**WHAT YOU SHOULD DO:**
Look for "Blender" in each line of the entries, and return the matching lines.

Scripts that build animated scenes
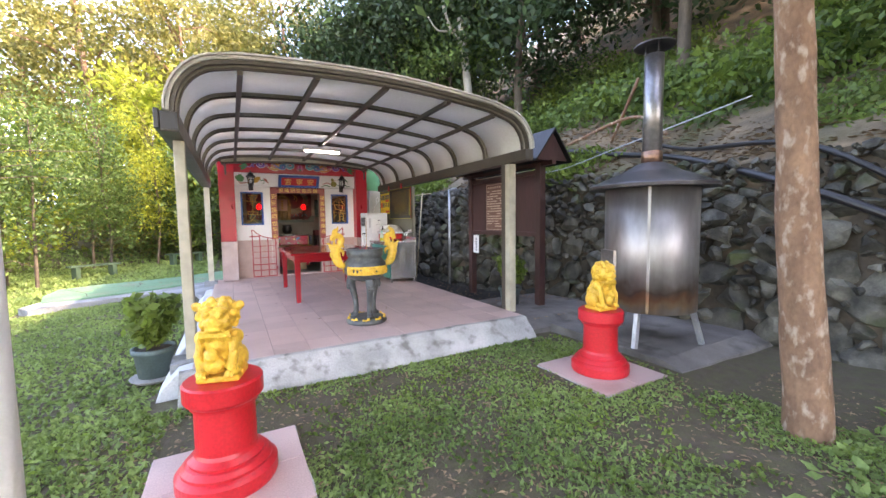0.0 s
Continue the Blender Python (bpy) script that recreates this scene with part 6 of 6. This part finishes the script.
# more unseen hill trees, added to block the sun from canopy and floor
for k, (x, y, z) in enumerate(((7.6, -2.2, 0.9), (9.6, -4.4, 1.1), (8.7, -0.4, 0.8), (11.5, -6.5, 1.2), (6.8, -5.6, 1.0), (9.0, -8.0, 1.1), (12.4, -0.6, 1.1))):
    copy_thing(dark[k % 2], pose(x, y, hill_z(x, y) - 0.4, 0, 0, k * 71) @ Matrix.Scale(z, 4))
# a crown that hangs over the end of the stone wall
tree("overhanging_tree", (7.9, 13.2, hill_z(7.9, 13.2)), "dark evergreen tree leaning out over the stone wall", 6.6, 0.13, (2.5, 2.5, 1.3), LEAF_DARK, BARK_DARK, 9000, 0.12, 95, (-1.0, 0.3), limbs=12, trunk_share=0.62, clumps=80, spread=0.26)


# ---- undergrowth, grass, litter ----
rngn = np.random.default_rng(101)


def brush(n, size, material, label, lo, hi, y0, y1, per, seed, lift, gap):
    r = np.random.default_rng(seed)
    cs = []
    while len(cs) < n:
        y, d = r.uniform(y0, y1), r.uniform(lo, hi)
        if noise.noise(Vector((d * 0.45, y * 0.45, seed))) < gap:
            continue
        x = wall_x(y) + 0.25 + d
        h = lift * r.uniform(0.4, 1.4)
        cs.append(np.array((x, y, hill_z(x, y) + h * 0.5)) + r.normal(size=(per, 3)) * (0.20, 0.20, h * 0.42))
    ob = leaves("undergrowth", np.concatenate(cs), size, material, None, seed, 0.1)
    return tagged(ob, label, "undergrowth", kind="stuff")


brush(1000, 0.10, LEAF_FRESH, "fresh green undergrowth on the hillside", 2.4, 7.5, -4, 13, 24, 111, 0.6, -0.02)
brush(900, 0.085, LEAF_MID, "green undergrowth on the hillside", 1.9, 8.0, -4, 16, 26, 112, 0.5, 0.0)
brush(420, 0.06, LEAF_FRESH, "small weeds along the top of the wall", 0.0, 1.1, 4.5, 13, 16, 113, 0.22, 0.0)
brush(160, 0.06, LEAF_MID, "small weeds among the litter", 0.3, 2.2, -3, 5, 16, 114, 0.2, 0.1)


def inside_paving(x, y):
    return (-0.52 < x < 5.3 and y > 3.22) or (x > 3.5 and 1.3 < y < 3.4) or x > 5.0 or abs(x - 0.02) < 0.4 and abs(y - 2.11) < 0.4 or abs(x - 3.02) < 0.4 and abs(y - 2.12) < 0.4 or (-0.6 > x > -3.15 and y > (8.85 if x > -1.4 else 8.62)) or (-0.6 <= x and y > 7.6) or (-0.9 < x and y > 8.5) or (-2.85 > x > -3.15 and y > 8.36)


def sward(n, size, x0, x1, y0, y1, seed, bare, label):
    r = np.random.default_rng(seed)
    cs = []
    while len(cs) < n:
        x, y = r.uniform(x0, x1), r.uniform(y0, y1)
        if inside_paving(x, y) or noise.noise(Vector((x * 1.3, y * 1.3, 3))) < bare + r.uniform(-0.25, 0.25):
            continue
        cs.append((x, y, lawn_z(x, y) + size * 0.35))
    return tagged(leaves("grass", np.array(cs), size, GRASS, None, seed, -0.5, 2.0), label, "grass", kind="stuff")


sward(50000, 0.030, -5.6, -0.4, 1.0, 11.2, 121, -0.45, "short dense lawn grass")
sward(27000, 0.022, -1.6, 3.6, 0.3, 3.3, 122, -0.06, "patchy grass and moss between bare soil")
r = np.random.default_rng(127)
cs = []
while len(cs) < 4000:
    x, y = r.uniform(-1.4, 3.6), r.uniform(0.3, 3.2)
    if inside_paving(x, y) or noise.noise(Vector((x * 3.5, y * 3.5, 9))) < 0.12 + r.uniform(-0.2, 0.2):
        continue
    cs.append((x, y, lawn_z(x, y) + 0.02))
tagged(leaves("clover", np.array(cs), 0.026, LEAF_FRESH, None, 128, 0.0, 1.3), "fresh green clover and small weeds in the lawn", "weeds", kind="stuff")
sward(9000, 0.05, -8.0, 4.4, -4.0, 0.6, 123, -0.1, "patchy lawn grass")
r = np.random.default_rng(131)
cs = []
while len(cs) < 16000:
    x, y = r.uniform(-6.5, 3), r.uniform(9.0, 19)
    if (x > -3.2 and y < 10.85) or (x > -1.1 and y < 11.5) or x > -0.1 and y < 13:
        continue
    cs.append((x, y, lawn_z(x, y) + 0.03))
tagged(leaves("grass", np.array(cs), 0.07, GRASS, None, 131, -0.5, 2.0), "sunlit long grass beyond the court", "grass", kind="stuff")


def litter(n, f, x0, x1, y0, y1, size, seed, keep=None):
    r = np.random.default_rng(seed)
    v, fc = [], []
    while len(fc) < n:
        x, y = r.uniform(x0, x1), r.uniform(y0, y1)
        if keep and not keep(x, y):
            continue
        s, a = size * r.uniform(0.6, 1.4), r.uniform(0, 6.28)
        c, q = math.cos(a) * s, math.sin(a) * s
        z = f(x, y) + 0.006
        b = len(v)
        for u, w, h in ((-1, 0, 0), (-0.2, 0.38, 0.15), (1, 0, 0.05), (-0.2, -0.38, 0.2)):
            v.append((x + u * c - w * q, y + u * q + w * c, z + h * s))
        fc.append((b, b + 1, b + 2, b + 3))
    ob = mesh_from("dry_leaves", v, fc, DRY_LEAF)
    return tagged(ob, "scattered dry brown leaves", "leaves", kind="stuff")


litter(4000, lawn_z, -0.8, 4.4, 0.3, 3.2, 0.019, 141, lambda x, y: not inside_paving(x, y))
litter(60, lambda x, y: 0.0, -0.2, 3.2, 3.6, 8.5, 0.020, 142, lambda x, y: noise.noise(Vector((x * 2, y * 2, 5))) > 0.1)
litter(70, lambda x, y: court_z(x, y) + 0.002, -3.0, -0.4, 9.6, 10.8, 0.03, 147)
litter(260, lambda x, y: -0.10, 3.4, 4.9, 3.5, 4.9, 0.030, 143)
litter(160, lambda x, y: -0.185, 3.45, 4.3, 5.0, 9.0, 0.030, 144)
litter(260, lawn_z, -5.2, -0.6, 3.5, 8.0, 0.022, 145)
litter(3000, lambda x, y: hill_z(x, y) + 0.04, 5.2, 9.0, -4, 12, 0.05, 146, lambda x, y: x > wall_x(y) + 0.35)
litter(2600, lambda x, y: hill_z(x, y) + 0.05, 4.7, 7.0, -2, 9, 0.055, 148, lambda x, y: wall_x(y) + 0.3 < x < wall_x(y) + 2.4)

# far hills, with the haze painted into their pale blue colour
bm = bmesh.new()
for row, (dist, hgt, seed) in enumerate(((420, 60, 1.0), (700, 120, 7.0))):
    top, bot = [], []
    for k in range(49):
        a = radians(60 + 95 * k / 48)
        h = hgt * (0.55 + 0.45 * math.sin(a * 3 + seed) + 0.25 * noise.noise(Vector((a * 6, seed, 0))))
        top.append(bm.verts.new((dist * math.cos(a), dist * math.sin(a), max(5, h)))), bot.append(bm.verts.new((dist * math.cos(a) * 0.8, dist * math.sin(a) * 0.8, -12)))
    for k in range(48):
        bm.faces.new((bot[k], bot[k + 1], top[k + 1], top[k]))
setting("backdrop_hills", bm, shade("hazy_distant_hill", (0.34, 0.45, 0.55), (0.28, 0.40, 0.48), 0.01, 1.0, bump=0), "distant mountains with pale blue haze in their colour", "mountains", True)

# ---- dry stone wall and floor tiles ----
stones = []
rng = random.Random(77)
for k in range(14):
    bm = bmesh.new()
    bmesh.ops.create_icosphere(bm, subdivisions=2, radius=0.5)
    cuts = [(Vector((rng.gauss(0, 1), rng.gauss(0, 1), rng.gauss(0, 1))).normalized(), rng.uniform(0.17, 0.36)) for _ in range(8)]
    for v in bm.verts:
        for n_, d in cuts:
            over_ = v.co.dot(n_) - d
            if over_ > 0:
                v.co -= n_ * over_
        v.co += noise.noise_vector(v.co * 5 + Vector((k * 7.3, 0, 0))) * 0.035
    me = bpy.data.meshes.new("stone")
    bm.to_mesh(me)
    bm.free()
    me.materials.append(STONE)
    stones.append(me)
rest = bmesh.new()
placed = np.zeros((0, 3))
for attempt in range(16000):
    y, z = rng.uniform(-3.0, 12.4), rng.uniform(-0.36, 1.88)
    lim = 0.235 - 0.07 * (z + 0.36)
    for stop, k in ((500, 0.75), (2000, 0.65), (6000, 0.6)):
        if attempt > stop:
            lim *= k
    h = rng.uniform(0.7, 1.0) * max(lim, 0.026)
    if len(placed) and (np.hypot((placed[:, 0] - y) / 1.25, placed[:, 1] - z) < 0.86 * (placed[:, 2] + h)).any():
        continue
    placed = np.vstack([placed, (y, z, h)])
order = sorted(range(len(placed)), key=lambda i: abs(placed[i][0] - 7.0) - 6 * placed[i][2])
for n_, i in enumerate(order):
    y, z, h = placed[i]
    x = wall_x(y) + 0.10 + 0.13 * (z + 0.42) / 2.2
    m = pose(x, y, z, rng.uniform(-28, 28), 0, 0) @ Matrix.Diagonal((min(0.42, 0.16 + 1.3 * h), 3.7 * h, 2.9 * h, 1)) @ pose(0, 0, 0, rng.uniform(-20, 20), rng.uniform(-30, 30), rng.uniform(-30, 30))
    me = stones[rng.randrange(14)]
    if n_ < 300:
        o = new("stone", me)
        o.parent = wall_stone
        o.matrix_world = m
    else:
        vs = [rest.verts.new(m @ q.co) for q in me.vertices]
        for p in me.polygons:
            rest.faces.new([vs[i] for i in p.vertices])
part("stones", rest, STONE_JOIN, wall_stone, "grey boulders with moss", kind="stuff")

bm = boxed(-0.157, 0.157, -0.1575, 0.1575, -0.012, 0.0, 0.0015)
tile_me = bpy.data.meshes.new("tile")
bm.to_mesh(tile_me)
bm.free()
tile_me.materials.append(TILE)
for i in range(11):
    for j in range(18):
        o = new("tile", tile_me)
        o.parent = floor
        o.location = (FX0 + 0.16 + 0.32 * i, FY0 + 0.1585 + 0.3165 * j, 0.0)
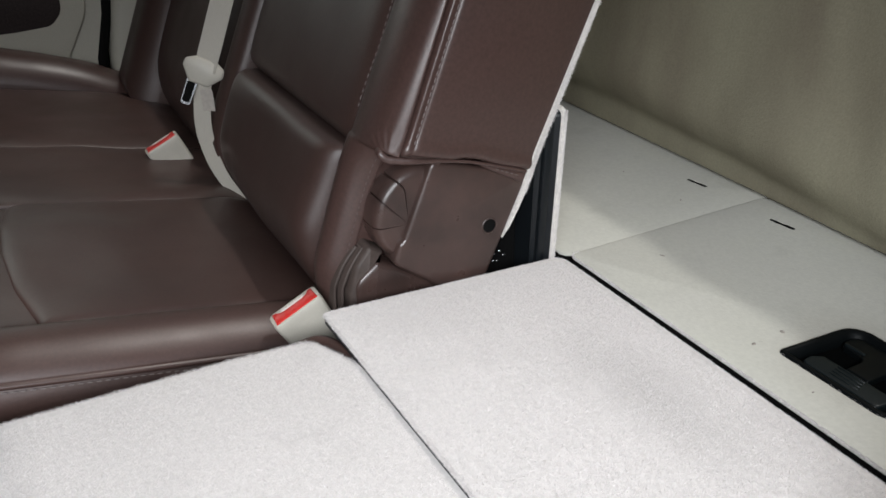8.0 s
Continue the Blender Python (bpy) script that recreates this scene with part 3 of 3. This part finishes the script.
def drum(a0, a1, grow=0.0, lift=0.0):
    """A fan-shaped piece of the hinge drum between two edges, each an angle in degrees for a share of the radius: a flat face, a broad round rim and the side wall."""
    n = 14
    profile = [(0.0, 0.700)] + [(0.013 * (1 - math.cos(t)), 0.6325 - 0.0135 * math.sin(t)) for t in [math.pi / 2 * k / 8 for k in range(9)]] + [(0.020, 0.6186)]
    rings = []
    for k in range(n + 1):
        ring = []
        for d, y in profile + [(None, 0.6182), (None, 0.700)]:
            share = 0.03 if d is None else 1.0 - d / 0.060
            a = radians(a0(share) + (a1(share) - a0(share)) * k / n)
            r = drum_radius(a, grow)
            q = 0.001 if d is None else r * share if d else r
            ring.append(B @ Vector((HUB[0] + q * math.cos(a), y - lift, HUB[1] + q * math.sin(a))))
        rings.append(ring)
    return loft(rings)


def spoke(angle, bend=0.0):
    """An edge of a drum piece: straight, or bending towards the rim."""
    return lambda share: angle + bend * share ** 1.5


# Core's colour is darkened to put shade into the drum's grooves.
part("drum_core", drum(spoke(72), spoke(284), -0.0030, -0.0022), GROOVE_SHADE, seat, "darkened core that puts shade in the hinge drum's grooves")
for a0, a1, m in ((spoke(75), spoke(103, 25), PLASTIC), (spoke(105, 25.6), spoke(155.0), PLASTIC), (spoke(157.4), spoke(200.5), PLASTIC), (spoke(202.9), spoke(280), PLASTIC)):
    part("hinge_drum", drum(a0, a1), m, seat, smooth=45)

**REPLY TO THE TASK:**
Continue the Blender Python (bpy) script that recreates this scene with part 6 of 6. This part finishes the script.
Continue the Blender Python (bpy) script that recreates this scene with part 3 of 3. This part finishes the script.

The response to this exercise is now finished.